- Yabassi Location in Cameroon
- Coordinates: 4°27′30″N 9°58′15″E﻿ / ﻿4.45833°N 9.97083°E
- Country: Cameroon
- Region: Littoral Region
- Department: Nkam
- Time zone: UTC+1 (WAT)

= Yabassi =

Yabassi is a town and commune in western Cameroon, and capital of the Nkam department. Its population in 2001 was estimated at 12,000. The main dialect spoken is the Yabassi. However, there are also other dialects originating in the Nkam which are spoken.

==History==
At the time of the German protectorate in Cameroon, Yabassi was a commercial hub and strategic town. The Battle of Jabassi took place near here during the Kamerun campaign of World War I. The city was once cut in two but not anymore thanks to the bridge that connects the Nkam administrative center in the old neighborhood called Ndokbele.

==Economy==
The communal economy relies mainly on rural agriculture.
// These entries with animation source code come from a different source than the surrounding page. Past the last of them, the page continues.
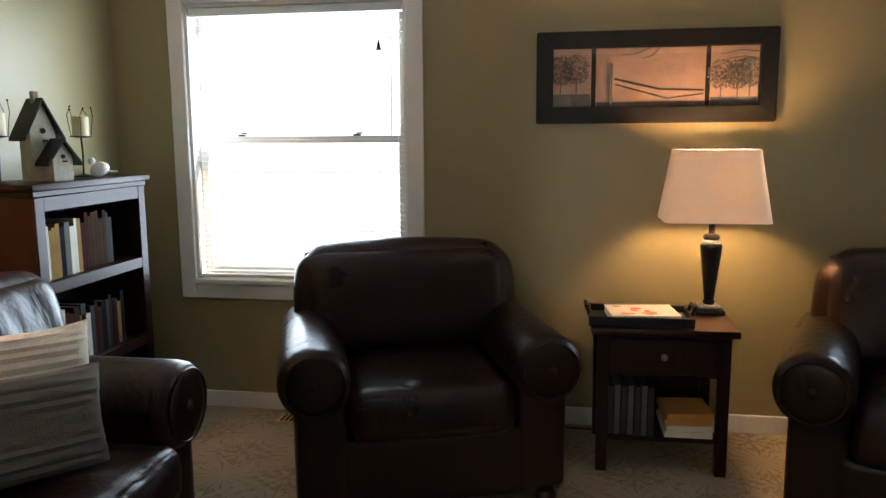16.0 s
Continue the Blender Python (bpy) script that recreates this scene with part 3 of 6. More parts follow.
def shelf_unit(x0, x1, shelves, label):
    s = thing("wall_shelf", x0, 5.58, 0.815, label=label, category="shelf", group="built-in shelves")
    w = x1 - x0
    for u in (0, w - 0.042):
        part("post", box(u, u + 0.042, 0.0, 0.02, 0.001, 1.385, 0.003), WHITE, s)
    for u in (0.012, w - 0.03):
        part("side_panel", box(u, u + 0.018, 0.02, 0.39, 0.001, 1.375, 0), WHITE, s)
    part("back_panel", box(0.03, w - 0.03, 0.385, 0.397, 0.001, 1.375, 0), WHITE, s)
    for z in shelves:
        part("shelf_board", box(0.031, w - 0.031, 0.004, 0.384, z - 0.815 - 0.034, z - 0.815, 0.003), WHITE, s)
    part("top_board", box(0.012, w - 0.012, 0.02, 0.397, 1.352, 1.378, 0.003), WHITE, s)
    part("top_rail", box(0.042, w - 0.042, 0.001, 0.02, 1.335, 1.385, 0.003), WHITE, s)


shelf_unit(-0.57, 0.275, (1.253, 1.582, 1.89), "white built-in shelves with ornaments beside the window")
shelf_unit(1.487, 2.545, (1.26, 1.605, 1.915), "white built-in shelves with ornaments beside the partition")
strip("trim_window_head", 0.279, 1.483, 5.583, 5.606, 2.165, 2.225, label="white valance board across the window bay")
structure("soffit", box(-0.57, 2.55, 5.62, 5.978, 2.226, H - 0.004, 0), BEIGE, "tan soffit above the built-in shelves", "soffit")


def windsor_chair():
    c = thing("windsor_chair", 0.84, 5.56, 0, 0, label="reddish oak windsor chair pushed in at the desk", category="chair")
    part("seat", soft(0, 0.0, 0.415, 0.43, 0.41, 0.045, 0.02, -0.006, 10, shape=lambda w, q: Vector((w.x * (1 - 0.08 * q.y), w.y - 0.02 * (1 - q.x * q.x) * (q.y < 0), w.z - 0.008 * (1 - q.x ** 2) * (1 - q.y ** 2) * (q.z > 0)))), CHAIRWOOD, c)
    for sx, sy, ex, ey in ((-1, -1, -0.225, -0.22), (1, -1, 0.225, -0.22), (-1, 1, -0.2, 0.2), (1, 1, 0.2, 0.2)):
        a, b = Vector((sx * 0.15, sy * 0.13, 0.40)), Vector((ex, ey, 0.0))
        pts = [a.lerp(b, k / 8) for k in range(9)]
        part("leg", tube(pts, [0.013, 0.015, 0.019, 0.021, 0.016, 0.019, 0.018, 0.015, 0.012], 10), CHAIRWOOD, c)
    for s in (-1, 1):
        part("stretcher", tube([(s * 0.19, -0.17, 0.17), (s * 0.185, 0, 0.17), (s * 0.175, 0.16, 0.17)], [0.008, 0.014, 0.008], 8), CHAIRWOOD, c)
    part("stretcher", tube([(-0.187, 0, 0.17), (0, 0, 0.17), (0.187, 0, 0.17)], [0.008, 0.014, 0.008], 8), CHAIRWOOD, c)
    part("stretcher", tube([(-0.2, -0.19, 0.21), (0, -0.19, 0.21), (0.2, -0.19, 0.21)], [0.008, 0.012, 0.008], 8), CHAIRWOOD, c)
    lean = lambda z: -0.15 - (z - 0.43) * 0.24
    arch = []
    for k in range(25):
        a = math.pi * k / 24
        z = 0.68 + 0.225 * math.sin(a) if 0 < k < 24 else 0.68
        x = -0.235 * math.cos(a)
        arch.append((x, lean(z), z))
    lo = [(-0.165, lean(0.435), 0.435), (-0.195, lean(0.5), 0.50), (-0.222, lean(0.6), 0.60)]
    pts = lo + arch + [(-x, y, z) for x, y, z in lo[::-1]]
    part("bow", tube(pts, 0.0125, 10), CHAIRWOOD, c, "bent bow of the chair back")
    for k in range(7):
        u = (k - 3) / 3
        x1 = u * 0.19
        z1 = 0.68 + 0.225 * math.sqrt(max(0.02, 1 - (x1 / 0.235) ** 2)) - 0.006
        pts = []
        for j in range(9):
            f = j / 8
            z = 0.43 + (z1 - 0.43) * f
            pts.append((u * 0.115 + (x1 - u * 0.115) * f, lean(z), z))
        part("spindle", tube(pts, [0.006, 0.007, 0.010, 0.016, 0.013, 0.015, 0.012, 0.009, 0.006], 8), CHAIRWOOD, c)


windsor_chair()


# ---- seating ----
def roll(x, z, r, y0, y1, bm=None, n=24):
    """A rolled arm along y."""
    L = y1 - y0
    prof = [(0.0, 0.0), (r * 0.6, -0.004), (r * 0.86, 0.004), (r * 0.97, 0.02), (r, 0.05), (r * 1.01, L * 0.5), (r, L - 0.05), (r * 0.92, L - 0.01), (0, L)]
    b = lathe(prof, n)
    moved(b, Matrix.Translation((x, y0, z)) @ pose(0, 0, 0, -90, 0, 0))
    return join(bm, b) if bm else b


def arm_parts(t, x, z, r, y0, y1, inner):
    a = part("arm", roll(x, z, r, y0, y1), LEATHER, t)
    part("arm_side", soft(x + inner * 0.02, (y0 + y1) / 2 + 0.01, (z + 0.06) / 2 + 0.02, r * 1.45, y1 - y0 - 0.03, z - 0.05, 0.03, 0.006, 10, 0.004, 7, x), LEATHER, a)
    ring = [(x + r * 0.82 * math.cos(k * math.pi / 12), y0 - 0.003, z + r * 0.82 * math.sin(k * math.pi / 12)) for k in range(25)]
    part("piping", tube(ring, 0.005, 6), LEATHER, a)
    part("rosette", lathe([(0, -0.002), (0.018, 0.0), (0.02, 0.004), (0.0, 0.012)], 12, (0, 0, 0)), LEATHER, a).matrix_local = pose(x, y0 - 0.004, z, 90, 0, 0)


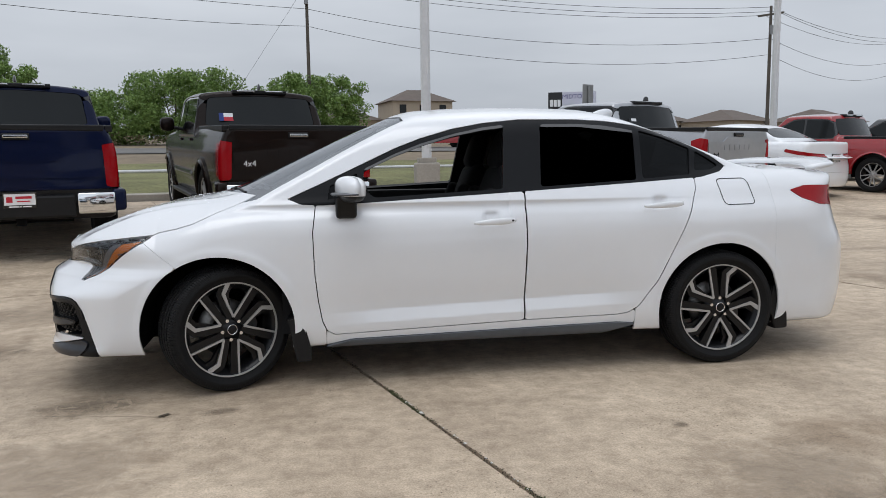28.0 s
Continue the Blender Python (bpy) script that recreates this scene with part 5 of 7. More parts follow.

The sector employs over 90% of the population. The main agricultural products are food crops (cocoyam, cassava, potato, yam, plantain, etc.). In recent years, there has also been a proliferation of oil palm cultivation. This is made possible thanks to the fertile land in the area. Small business, particularly in the main town is the second most important trade. Due to its dense forest, Yabassi is being exploited by loggers, mostly Asian companies.

The city is handicapped by the lack of paved roads, making it difficult to travel the 100 km separating the city from the economic capital of Cameroon, Douala.